**Set exercise:**
Return each line of the listing below, unchanged, and omit the images.

**Data shown:**
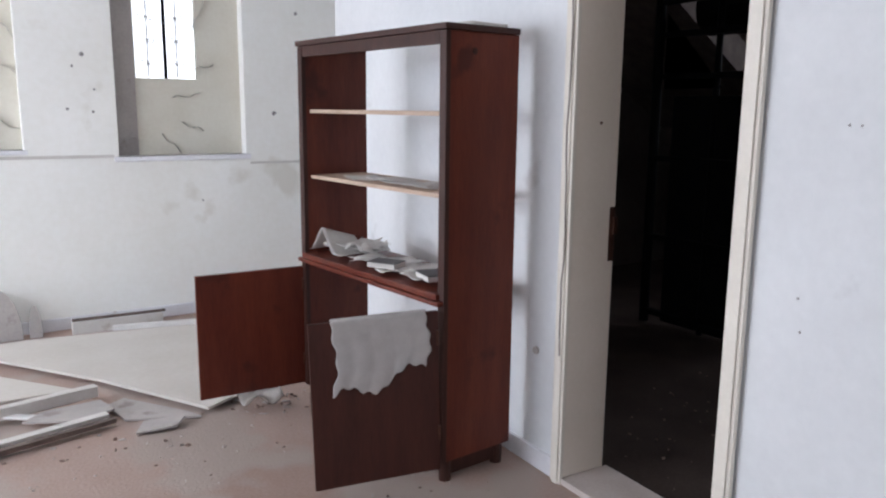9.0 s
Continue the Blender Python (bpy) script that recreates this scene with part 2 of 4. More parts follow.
EDGING = mat("dark_rug_binding", (0.022, 0.018, 0.016), (0.06, 0.045, 0.04), 0.95, 10, 160, 0.3)
FRINGE = mat("brown_rug_fringe", (0.22, 0.14, 0.12), (0.33, 0.23, 0.2), 0.95, 10, 160, 0.3)
CHECK = woven("checked_carpet", (0.04, 0.037, 0.044), (0.37, 0.33, 0.275), "check", amount=0.2)
STRIPE = woven("cream_carpet", (0.35, 0.31, 0.245), (0.27, 0.235, 0.19), "stripe", amount=0.2)
GREYSTRIPE = woven("grey_carpet", (0.12, 0.112, 0.112), (0.075, 0.07, 0.07), "stripe", amount=0.2)
CHECKD = woven("dusty_checked_carpet", (0.075, 0.065, 0.065), (0.46, 0.4, 0.33), "check", amount=0.3)
STRIPED = woven("dusty_cream_carpet", (0.48, 0.4, 0.31), (0.4, 0.33, 0.26), "stripe", amount=0.3)
GREYSTRIPED = woven("dusty_grey_carpet", (0.15, 0.135, 0.132), (0.105, 0.095, 0.093), "stripe", amount=0.25)
PERSIAN = persian("dark_red_medallion_carpet")
HOLE = mat("chipped_hole", (0.2, 0.185, 0.175), (0.33, 0.31, 0.3), 0.95, 30, 90, 0.3)
SMUDGE = mat("soot_smear", (0.3, 0.29, 0.27), (0.42, 0.4, 0.37), 0.95, 30, 90, 0.1)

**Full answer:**
9.0 s
Continue the Blender Python (bpy) script that recreates this scene with part 2 of 4. More parts follow.
EDGING = mat("dark_rug_binding", (0.022, 0.018, 0.016), (0.06, 0.045, 0.04), 0.95, 10, 160, 0.3)
FRINGE = mat("brown_rug_fringe", (0.22, 0.14, 0.12), (0.33, 0.23, 0.2), 0.95, 10, 160, 0.3)
CHECK = woven("checked_carpet", (0.04, 0.037, 0.044), (0.37, 0.33, 0.275), "check", amount=0.2)
STRIPE = woven("cream_carpet", (0.35, 0.31, 0.245), (0.27, 0.235, 0.19), "stripe", amount=0.2)
GREYSTRIPE = woven("grey_carpet", (0.12, 0.112, 0.112), (0.075, 0.07, 0.07), "stripe", amount=0.2)
CHECKD = woven("dusty_checked_carpet", (0.075, 0.065, 0.065), (0.46, 0.4, 0.33), "check", amount=0.3)
STRIPED = woven("dusty_cream_carpet", (0.48, 0.4, 0.31), (0.4, 0.33, 0.26), "stripe", amount=0.3)
GREYSTRIPED = woven("dusty_grey_carpet", (0.15, 0.135, 0.132), (0.105, 0.095, 0.093), "stripe", amount=0.25)
PERSIAN = persian("dark_red_medallion_carpet")
HOLE = mat("chipped_hole", (0.2, 0.185, 0.175), (0.33, 0.31, 0.3), 0.95, 30, 90, 0.3)
SMUDGE = mat("soot_smear", (0.3, 0.29, 0.27), (0.42, 0.4, 0.37), 0.95, 30, 90, 0.1)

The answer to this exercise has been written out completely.